We had no firm time to be anywhere and when the weather is bad you are left with two choices. Cut your losses and head back as the crow flies. Or, ride with a smile and let the adventure unravel as it may.
We subconsciously chose the latter. We rode what is known as the Coastal Route from downtown Victoria; first south-east along the Strait of Juan de Fuca until we wrapped around the bottom of Vancouver Island. We then began heading north along the Haro Strait.
The rain never became more than a trickle. The day seemed warmer. The roads and trails and views and peace of it all was almost magical. I didn’t say much to Kasia. She didn’t say much to me.
Except for when Kasia found mud.
She let out a giggle and cranked up the torque enough to purposely throw as much mud all around her, and on her, as she possibly could. This trail would take us directly back to the starting point. It was the home stretch. What better time to get dirty.
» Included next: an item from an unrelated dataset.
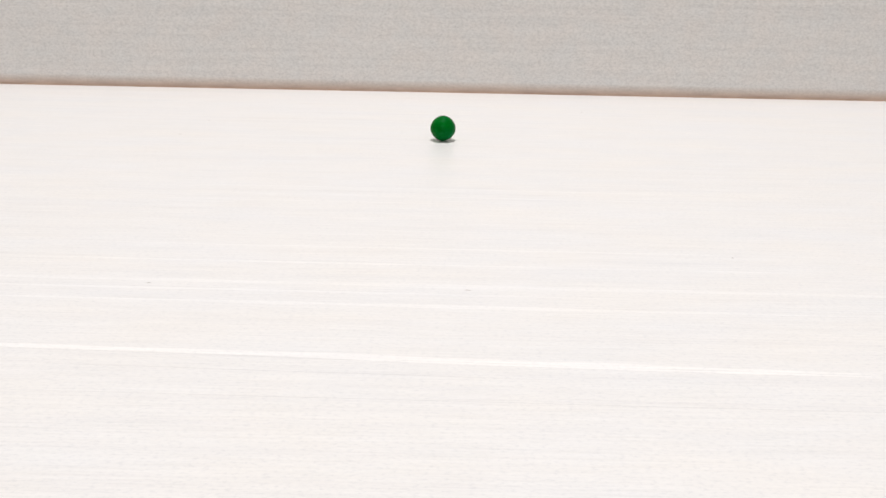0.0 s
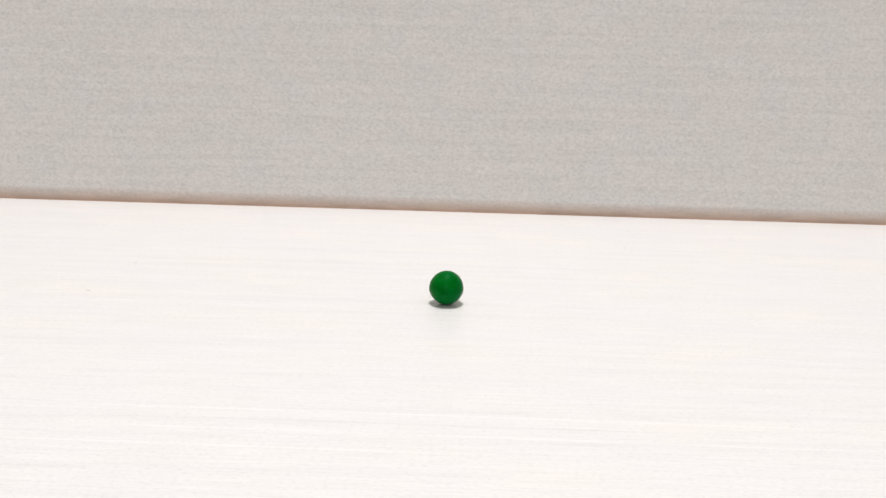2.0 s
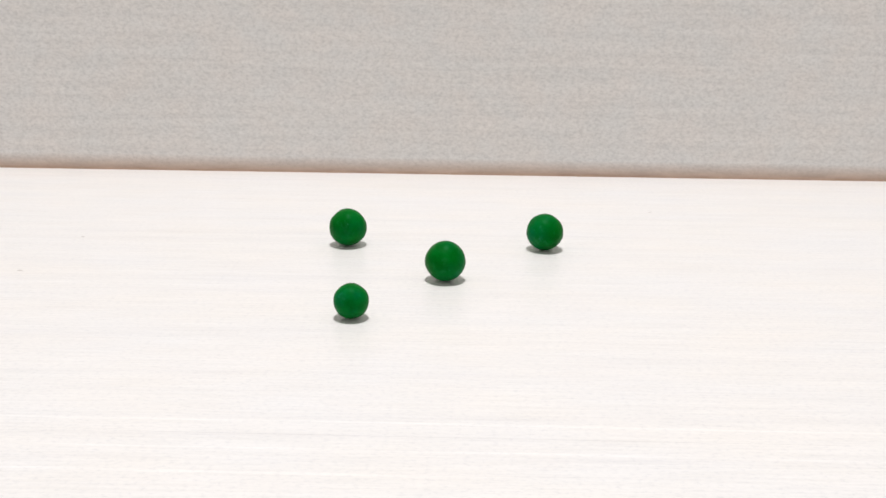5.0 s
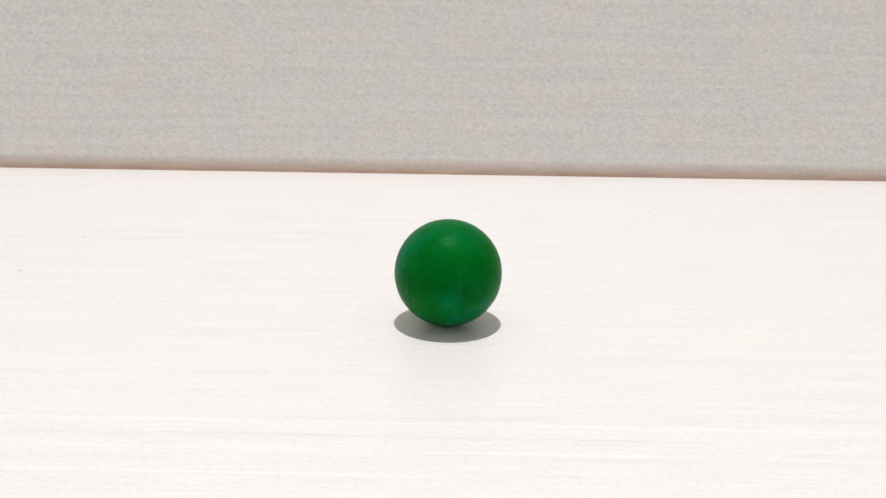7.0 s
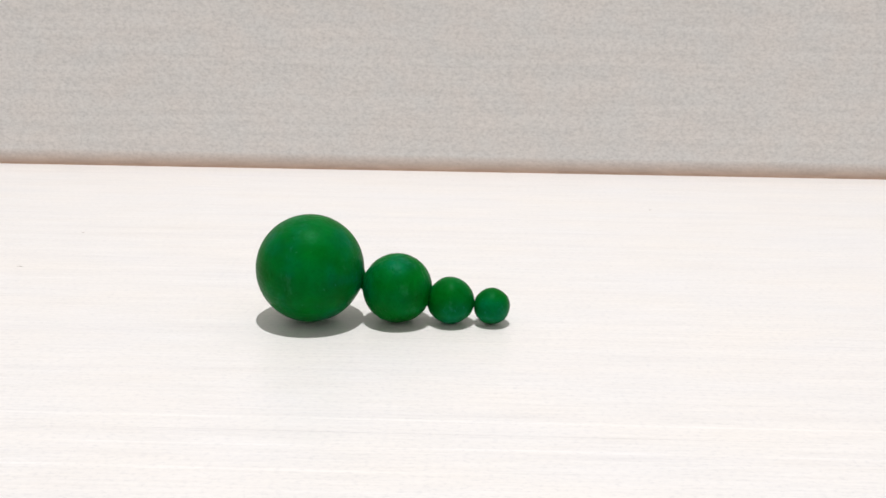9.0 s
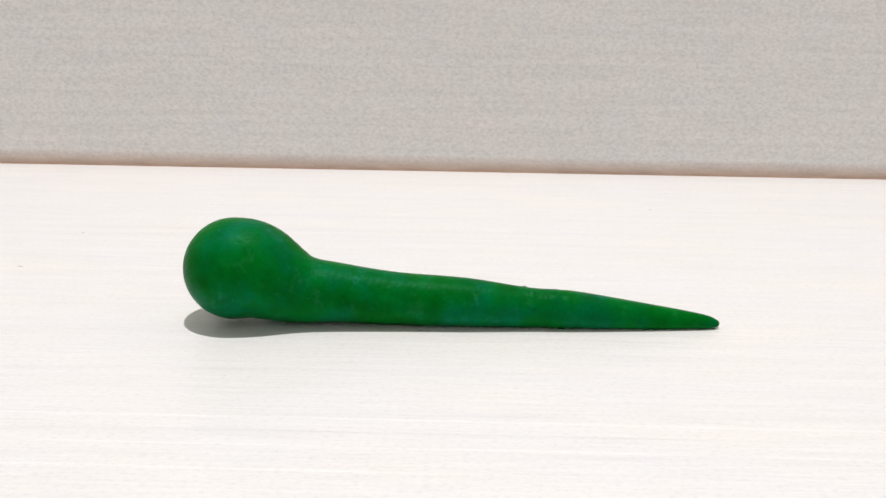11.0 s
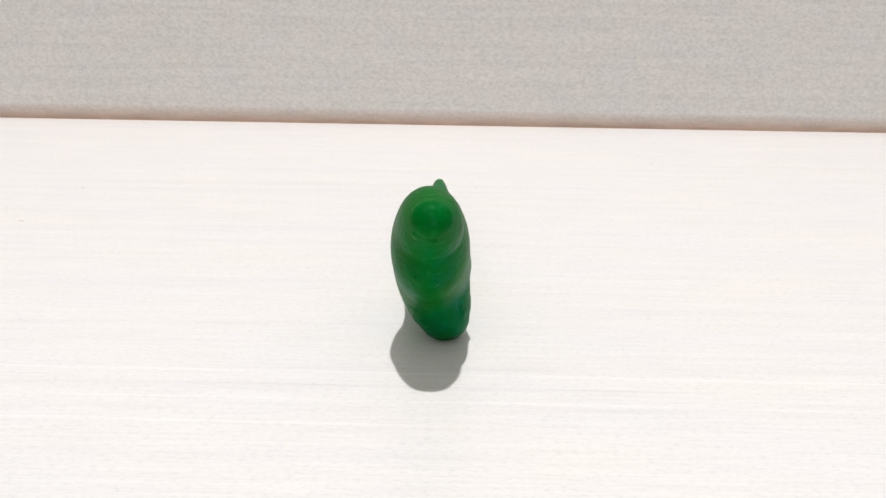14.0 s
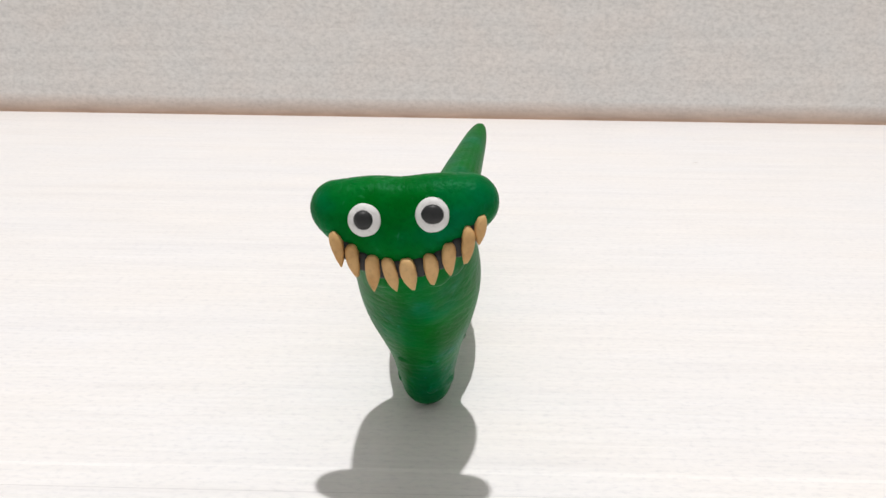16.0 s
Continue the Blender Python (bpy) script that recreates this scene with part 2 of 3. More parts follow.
def tooth_bm(length, width, seed):
    """A flat kneaded fang: squarish root at +y, rounded point at -y, with a slight bend and dents."""
    bm = lump_bm(width / 2 * MM, length / 2 * MM, 0.95 * MM, 0.12, seed, 3, 3.0)
    for v in bm.verts:
        k = v.co.y / (length / 2 * MM)
        taper = 1.0 if k > 0.1 else 1.0 - 0.56 * min(1.0, 0.1 - k) ** 1.5
        v.co.x *= taper * (0.95 + 0.05 * k)
        v.co.z *= 0.55 + 0.45 * taper
        v.co.x += 0.14 * MM * math.sin(seed * 2.7) * (1 - k * k)
        v.co.z += 0.1 * MM * noise.noise(v.co * 900 + Vector((seed, 0, 0)))
    return bm


# root and point of each tooth: y, z, y, z in millimetres, and its width; first with the head level, then with the head leant
TOOTH_AT = ((11.0, 42.85, 10.3, 38.05), (9.3, 40.95, 8.6, 36.25), (6.5, 39.45, 6.3, 34.35), (4.6, 39.15, 3.4, 34.35), (1.5, 38.95, 0.9, 34.25),
            (-1.2, 39.35, -1.8, 34.85), (-3.9, 40.55, -4.1, 35.95), (-6.4, 42.55, -6.0, 37.35), (-8.3, 44.15, -7.8, 40.15))
TOOTH_LEANT = ((10.9, 40.6, 10.0, 36.1), (8.6, 38.8, 7.9, 34.6), (5.8, 37.3, 5.6, 32.7), (3.8, 37.1, 2.6, 32.9), (1.2, 37.4, 0.2, 33.0),
               (-1.8, 38.0, -2.4, 33.7), (-4.5, 39.7, -4.8, 35.0), (-7.0, 42.0, -6.7, 36.7), (-8.8, 43.5, -8.5, 39.6))
TOOTH_WIDTH = (1.75, 1.85, 2.15, 1.95, 2.35, 2.1, 1.95, 1.85, 1.7)
TEETH = []
for i, (y0, z0, y1, z1) in enumerate(TOOTH_AT):
    TEETH.append(part("tooth", tooth_bm(math.hypot(y0 - y1, z0 - z1) + 0.2, TOOTH_WIDTH[i], 40 + i), TAN, creature, "pointed tan clay tooth"))
# solid black lumps fill the spaces between neighbouring teeth
GAPS = [part("mouth_gap", lump_bm(1.05 * MM, 1.5 * MM, 0.7 * MM, 0.1, 60 + i, 3, 2.4), BLACK, creature, "black clay lump between two teeth") for i in range(len(TEETH) - 1)]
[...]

I could not resist and began aiming my fat bike for every puddle and swampy part of the trail, too.
We rolled into the ferry terminal under blue sky. Not wet. Just muddy. We were done.
I am grateful for the opportunity to get to know Kasia. She is the newly appointed CEO of VeloFemmes Canada CCC Ltd., the company I founded to organize the Women’s Tour in Vancouver. A UCI 2.1 stage race for women.
Kasia is a natural leader and administrator so she will do well in this role. But what is almost more important to me is how well and how often a person plays. Kasia knows how to play. How to let a big bike ride be nothing more than an adventure.